La Plume d'Aliocha

15/06/2009

Les dangers de la bien-pensance

Filed under: Réflexions libres — laplumedaliocha @ 18:14

Pauvre Manuel Valls ! Il regrette qu’un marché à Evry manque de blancs, ce qui lui donne des allures de ghettos,  et c’est la curée : la vidéo du forfait buzz et ses camarades politiques s’enflamment. C’est qu’il n’est pas correct à l’heure actuelle d’observer que certains quartiers pauvres ne sont plus fréquentés que par ceux qui n’ont pas les moyens d’habiter ailleurs, et que ceux-là sont souvent des immigrés. Eh non ! On ne dit pas ces choses-là, sauf à vouloir faire le lit de l’extrême droite en relayant  ses théories de  hiérarchie des races. Voilà un exemple typique de la manière dont on cantonne les politiques et les autres au strict usage de la langue de bois. Un mot de travers au regard des standards de la pensée actuelle, une déclaration qui dérange ou qui tranche avec le discours convenu et la polémique s’enflamme. On crie au scandale.

Bah, observeront certains d’entre vous, où est le mal ? Valls a dit ce qu’il avait à dire et ceux qui le contredisent font de même, ça n’est jamais que l’exercice de la liberté d’expression. Oui et non. Pourquoi à votre avis nous inflige-t-on tant de langue de bois à l’heure actuelle, en particulier du côté des politiques ? Faiblesse intellectuelle ? Manque de courage ? Probablement en partie, mais pas seulement. La liberté d’expression n’est bien souvent qu’apparence. Vous avez le droit de dire ce que vous voulez, mais seulement si c’est conforme à la pensée dominante et si ça ne froisse personne. Dans le cas contraire, il faut s’attendre non pas à un débat et, éventuellement, à une réfutation en bonne et due forme, mais à un véritable lynchage.
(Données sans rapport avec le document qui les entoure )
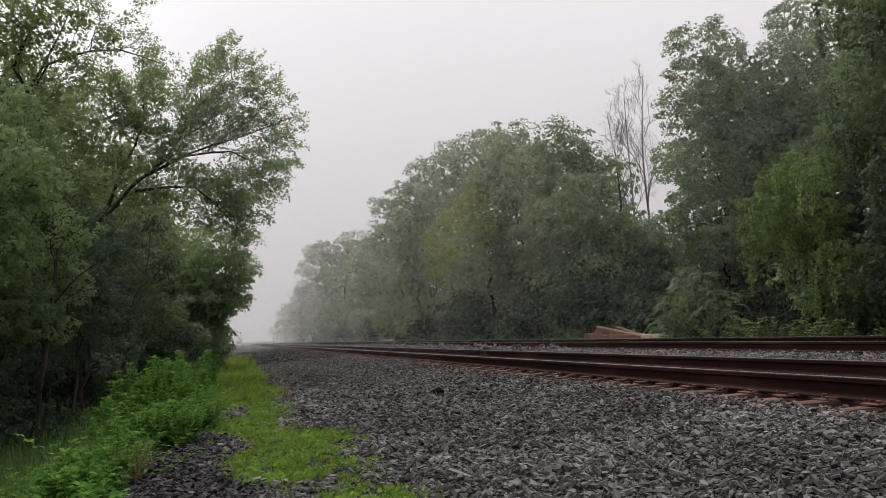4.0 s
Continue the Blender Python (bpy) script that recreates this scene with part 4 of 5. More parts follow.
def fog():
    """Fog haze put into shape: curtains of opaque white threads over the line, far finer than the eye can part,
    thinner high up, and thinned near the ground and inside the wood, where shade would dim the fog."""
    M = fog_mat("fog_haze_threads")
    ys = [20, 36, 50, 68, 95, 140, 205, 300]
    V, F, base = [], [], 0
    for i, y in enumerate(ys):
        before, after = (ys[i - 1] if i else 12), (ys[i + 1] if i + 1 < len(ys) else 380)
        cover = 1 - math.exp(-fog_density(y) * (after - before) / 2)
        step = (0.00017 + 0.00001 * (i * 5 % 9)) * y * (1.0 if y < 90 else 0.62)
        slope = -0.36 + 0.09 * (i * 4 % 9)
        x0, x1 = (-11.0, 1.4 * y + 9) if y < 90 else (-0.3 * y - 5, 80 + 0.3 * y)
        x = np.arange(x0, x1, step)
        # less low down: the shade on the fog is put into its density
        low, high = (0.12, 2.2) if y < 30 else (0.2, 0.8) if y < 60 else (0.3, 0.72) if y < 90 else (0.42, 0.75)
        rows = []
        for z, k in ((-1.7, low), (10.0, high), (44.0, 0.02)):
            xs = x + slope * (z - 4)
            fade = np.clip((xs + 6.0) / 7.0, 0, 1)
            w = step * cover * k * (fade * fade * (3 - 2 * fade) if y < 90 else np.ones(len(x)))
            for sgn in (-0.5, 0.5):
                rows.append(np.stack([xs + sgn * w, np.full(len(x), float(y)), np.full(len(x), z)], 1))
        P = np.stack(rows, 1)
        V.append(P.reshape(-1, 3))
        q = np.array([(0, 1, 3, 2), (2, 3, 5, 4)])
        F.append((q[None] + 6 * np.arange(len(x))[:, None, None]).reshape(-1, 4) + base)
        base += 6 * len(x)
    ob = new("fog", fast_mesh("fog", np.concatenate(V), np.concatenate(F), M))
    return tagged(ob, "fine white threads standing in for pale grey morning fog over the line", "fog", kind="stuff")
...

Il faut absoument faire taire l’importun, le décrédibiliser, l’inciter à rougir de honte et à disparaître.

Les journalistes sentent bien que les gens qu’ils interviewent ont de plus en plus le sentiment qu’un mot de travers peut briser une carrière. Et c’est moins de la presse qu’ils ont peur au sens où elle pourrait trahir leurs propos que des réactions que suscite une parole publique aujourd’hui. D’où le recours à la langue de bois. Car la langue de bois, c’est la sécurité, quand on ne dit rien, on ne risque rien. Alors que la petite phrase maladroite peut vous suivre toute une vie et vous causer bien des tracas. Voilà pourquoi dans le billet précédent, je m’irritais de la réaction dans Libé à la suite de la sortie de Chabot. C’est sa virulence qui me dérangeait, celle-là même qui mène tout droit à l’auto-censure généralisée. Et je me demande d’ailleurs si, par réaction, elle ne fabrique pas des Dieudonné.  Ce n’est pas une excuse, celui-là, je le trouve franchement inexcusable, mais il illustre fort bien la manière dont l’excès de langue de bois peut mener certains à vouloir s’émanciper de toutes les  limites de la liberté d’expression et même des plus légitimes. Comme l’écrivait Stuart Mill, toute chose est bonne à entendre, soit elle est juste et il faut qu’elle soit dite, soit elle est fausse et il convient de la connaître pour la réfuter. C’est pourquoi j’aime bien la réaction modérée de Patrick Lozès, président du CRAN, tandis que j’apprécie beaucoup moins la virulence de celle de Faouzi Lamdaoui, membre du Conseil national du PS. Ses arguments sont certainement fondés, mais la manière dont il les assène me parait contreproductive.  Valls se refuse à tout commentaire. Il a sans doute raison. Mais osera-t-il revenir sur le sujet, compte-tenu des réactions suscitées par ses propos ? Rien n’est moins sûr. Dommage, le problème méritait mieux que cette polémique.